DIRECTIONS: Reproduce exactly the lines from the line with "for curve in" through the line with "scene.view_settings.use_white_balance |= len(values)", both included, and no other lines.

Clips as scene scripts:
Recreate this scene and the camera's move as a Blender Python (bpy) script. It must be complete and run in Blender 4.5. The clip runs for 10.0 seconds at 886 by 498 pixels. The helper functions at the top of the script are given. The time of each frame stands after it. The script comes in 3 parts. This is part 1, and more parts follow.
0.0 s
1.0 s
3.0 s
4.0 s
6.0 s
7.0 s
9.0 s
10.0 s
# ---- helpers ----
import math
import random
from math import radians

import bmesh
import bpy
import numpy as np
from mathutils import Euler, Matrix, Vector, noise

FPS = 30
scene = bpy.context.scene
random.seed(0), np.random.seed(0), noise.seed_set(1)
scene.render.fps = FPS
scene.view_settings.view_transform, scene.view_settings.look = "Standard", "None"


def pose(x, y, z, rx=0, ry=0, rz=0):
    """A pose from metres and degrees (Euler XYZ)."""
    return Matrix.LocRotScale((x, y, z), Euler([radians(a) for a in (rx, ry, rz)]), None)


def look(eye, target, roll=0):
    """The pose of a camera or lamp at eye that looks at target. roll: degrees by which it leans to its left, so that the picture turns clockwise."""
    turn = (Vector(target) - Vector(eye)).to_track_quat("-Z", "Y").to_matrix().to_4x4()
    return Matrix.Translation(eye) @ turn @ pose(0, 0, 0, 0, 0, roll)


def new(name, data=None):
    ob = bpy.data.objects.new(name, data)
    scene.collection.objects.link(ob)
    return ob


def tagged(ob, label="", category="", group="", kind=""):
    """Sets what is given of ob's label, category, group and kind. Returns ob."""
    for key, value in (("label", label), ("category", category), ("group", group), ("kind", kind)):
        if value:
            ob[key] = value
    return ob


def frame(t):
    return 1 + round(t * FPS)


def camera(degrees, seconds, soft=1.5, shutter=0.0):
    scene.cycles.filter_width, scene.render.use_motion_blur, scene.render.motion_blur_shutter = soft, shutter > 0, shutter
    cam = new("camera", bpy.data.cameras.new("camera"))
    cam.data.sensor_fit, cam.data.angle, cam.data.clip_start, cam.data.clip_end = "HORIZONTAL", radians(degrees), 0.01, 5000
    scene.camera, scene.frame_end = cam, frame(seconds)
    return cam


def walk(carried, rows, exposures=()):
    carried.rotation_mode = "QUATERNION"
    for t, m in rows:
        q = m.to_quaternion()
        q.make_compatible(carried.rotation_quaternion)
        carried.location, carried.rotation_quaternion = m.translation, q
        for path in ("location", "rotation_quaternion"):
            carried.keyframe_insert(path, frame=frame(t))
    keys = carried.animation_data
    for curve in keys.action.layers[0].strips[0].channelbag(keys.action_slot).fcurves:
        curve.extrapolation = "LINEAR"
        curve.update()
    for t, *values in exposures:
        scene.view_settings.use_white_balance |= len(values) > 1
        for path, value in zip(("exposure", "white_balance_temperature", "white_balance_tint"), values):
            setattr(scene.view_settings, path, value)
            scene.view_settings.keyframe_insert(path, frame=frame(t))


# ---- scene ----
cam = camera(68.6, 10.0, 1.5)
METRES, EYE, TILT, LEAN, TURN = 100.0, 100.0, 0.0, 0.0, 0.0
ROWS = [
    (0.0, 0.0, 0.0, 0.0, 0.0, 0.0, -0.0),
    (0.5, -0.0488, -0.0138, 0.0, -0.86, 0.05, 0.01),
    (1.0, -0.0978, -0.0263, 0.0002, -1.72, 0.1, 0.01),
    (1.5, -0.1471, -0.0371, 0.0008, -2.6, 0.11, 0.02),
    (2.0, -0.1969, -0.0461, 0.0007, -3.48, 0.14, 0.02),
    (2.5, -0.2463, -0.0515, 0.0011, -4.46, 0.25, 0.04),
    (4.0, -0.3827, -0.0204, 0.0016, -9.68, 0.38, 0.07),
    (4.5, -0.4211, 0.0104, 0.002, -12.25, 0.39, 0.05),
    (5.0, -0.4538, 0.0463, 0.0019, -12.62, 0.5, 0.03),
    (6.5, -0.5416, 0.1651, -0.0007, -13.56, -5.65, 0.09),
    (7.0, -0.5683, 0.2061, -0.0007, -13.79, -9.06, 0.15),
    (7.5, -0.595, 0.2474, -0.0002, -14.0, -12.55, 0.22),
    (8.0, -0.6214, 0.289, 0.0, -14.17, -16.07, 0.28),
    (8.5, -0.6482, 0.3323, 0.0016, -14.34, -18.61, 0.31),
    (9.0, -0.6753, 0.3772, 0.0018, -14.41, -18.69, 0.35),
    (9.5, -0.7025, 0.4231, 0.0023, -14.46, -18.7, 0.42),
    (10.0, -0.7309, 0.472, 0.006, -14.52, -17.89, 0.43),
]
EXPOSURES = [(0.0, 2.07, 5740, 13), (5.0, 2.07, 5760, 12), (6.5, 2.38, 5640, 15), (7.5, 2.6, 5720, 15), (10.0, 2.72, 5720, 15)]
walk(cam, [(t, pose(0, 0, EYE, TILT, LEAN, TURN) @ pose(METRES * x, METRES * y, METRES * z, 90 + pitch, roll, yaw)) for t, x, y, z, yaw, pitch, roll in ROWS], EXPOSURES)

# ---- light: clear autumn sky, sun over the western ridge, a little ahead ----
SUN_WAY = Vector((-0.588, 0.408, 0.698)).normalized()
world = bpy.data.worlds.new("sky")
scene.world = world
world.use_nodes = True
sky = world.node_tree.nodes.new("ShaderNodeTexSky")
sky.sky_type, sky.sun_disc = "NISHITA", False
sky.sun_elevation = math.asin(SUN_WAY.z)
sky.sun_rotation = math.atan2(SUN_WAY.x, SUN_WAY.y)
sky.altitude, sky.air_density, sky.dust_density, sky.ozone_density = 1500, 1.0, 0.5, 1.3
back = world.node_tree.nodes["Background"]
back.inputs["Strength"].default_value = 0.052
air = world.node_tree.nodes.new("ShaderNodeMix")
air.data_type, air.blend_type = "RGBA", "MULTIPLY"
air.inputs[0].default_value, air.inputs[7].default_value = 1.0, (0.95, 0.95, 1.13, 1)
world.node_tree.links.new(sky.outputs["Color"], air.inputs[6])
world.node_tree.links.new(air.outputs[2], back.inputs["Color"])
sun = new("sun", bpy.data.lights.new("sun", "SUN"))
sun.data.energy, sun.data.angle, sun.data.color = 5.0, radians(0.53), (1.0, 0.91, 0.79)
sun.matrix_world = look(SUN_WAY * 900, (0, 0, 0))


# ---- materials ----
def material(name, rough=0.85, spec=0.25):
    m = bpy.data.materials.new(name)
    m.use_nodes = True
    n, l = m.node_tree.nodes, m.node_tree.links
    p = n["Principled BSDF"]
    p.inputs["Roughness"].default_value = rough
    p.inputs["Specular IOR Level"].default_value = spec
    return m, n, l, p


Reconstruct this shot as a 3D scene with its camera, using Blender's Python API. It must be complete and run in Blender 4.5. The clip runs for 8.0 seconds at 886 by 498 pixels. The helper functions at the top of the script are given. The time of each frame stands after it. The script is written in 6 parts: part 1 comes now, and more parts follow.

OUTPUT FOR THIS EXERCISE:
    for curve in keys.action.layers[0].strips[0].channelbag(keys.action_slot).fcurves:
        curve.extrapolation = "LINEAR"
        curve.update()
    for t, *values in exposures:
        scene.view_settings.use_white_balance |= len(values) > 1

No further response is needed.